Marcel : « C’est du niveau de la Coupe UEFA. Du soleil, un meilleur salaire qu’en Belgique, deux heures d’entraînement par jour et une antenne parabolique: jamais Walter n’a vu autant de football! »

Le Caire est la plus grande ville d’Afrique, avec 17 millions d’âmes. Les embouteillages sont légion. La séance commence avec une demi-heure de retard et les trois quarts des joueurs doivent d’abord prier. Ils le font dans un coin du terrain. Pas Walter Meeuws. « Le gardien réserve, Bouabdalaoui, est un fanatique. Il m’a dit que, depuis le temps que j’étais ici, je devrais peut-être me convertir… Je lui ai promis d’y réfléchir » (il rit). Ce qui me touche dans leur foi, c’est l’aumône aux pauvres. Je trouve ça bien et je donne régulièrement cinq ou dix dirhams, surtout aux enfants. Je n’aurais pas le coeur de refuser en voyant leur main tendue… Ils le savent, évidemment! Quand je rentre à mon appartement, à 200 mètres du stade, je suis suivi par une dizaine de gamins. Ils portent mon sac etc. Monsieur Walter, monsieur Moss, monsieur Mouse« .

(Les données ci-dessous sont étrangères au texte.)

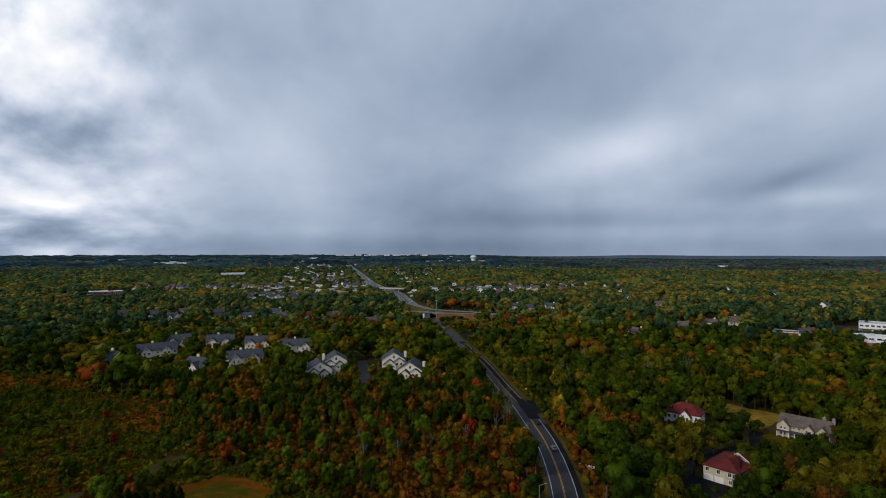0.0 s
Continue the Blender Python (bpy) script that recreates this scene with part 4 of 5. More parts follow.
def crown_shape(seed, lobes, fine, sprays, size=0.1, tall=1.0, spread=0.50, rag=0.42):
    """A leafy crown one unit in radius round (0, 0, 0): uneven boughs of foliage round a heart, overgrown with loose leaf sprays."""
    g = np.random.default_rng(seed)
    bv, bf = BALL[fine]
    verts, faces, count = [], [], 0
    centres = [(np.array([0, 0, -0.02]), 0.64)] if lobes > 1 else [(np.zeros(3), 0.86)]
    lean = g.uniform(-0.14, 0.14, 2)
    for k in range(lobes - 1):
        a = k * 2.4 + g.uniform(-0.6, 0.6)
        hgt = -0.46 + 1.16 * (k + 0.5) / max(1, lobes - 1)
        ring = spread * math.sqrt(max(0.03, 1 - (hgt * 1.15) ** 2)) * g.uniform(0.6, 1.3)
        size_k = g.uniform(0.24, 0.42) if lobes > 6 else g.uniform(0.32, 0.52)
        centres.append((np.array([math.cos(a) * ring + lean[0] * hgt, math.sin(a) * ring + lean[1] * hgt, hgt * tall * g.uniform(0.85, 1.2)]), size_k))
    for c, r in centres:
        bump = 1 + rag * (g.random(len(bv)) - 0.5)
        turn = g.uniform(0, 6.28)
        ct, st = math.cos(turn), math.sin(turn)
        ball = bv @ np.array([[ct, st, 0], [-st, ct, 0], [0, 0, 1]])
        verts.append(ball * bump[:, None] * r * np.array([g.uniform(0.85, 1.15), g.uniform(0.85, 1.15), g.uniform(0.78, 1.05)]) + c)
        faces.append(bf + count)
        count += len(bv)
    pick = g.integers(0, len(centres), sprays)
    n = g.normal(size=(sprays, 3))
    n[:, 2] = np.abs(n[:, 2]) * 0.95 - 0.35
    n /= np.linalg.norm(n, axis=1)[:, None]
    c = np.array([p[0] for p in centres])[pick]
    r = np.array([p[1] for p in centres])[pick]
    at = c + n * (r * g.uniform(0.90, 1.36, sprays))[:, None] * np.array([1, 1, 0.92])
    face = n + g.normal(size=(sprays, 3)) * 0.4
    face /= np.linalg.norm(face, axis=1)[:, None]
    u = np.cross(face, g.normal(size=(sprays, 3)))
    u /= np.linalg.norm(u, axis=1)[:, None]
    w = np.cross(face, u)
    s = size * g.uniform(0.45, 1.5, sprays)[:, None]
    tri = np.stack([at + u * s, at - u * s * 0.5 + w * s, at - u * s * 0.6 - w * s * 0.9], 1)
    verts.append(tri.reshape(-1, 3))
    faces.append(np.arange(3 * sprays).reshape(-1, 3) + count)
    return np.concatenate(verts), np.concatenate(faces)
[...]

Abdeslam Hannat, le président: « Il est très professionnel. Nous sommes contents de son travail. Depuis son arrivée, à mi-parcours de la saison passée, il a formé une nouvelle équipe, lui a inculqué la rage de vaincre. Evidemment, avec notre public, les entraîneurs sont sur un siège éjectable. En cas de réactions négatives,nous tenterons de le protéger ».

Le premier vice-président, Abdelhamid Souiri: « Il est compétent et a d’indiscutables qualités humaines. Il a bon coeur. Il a su s’adapter et jouit de la sympathie générale. Il travaille à long terme et je pense que ceci n’est qu’un début. Le jour où il partira, je l’imiterai ».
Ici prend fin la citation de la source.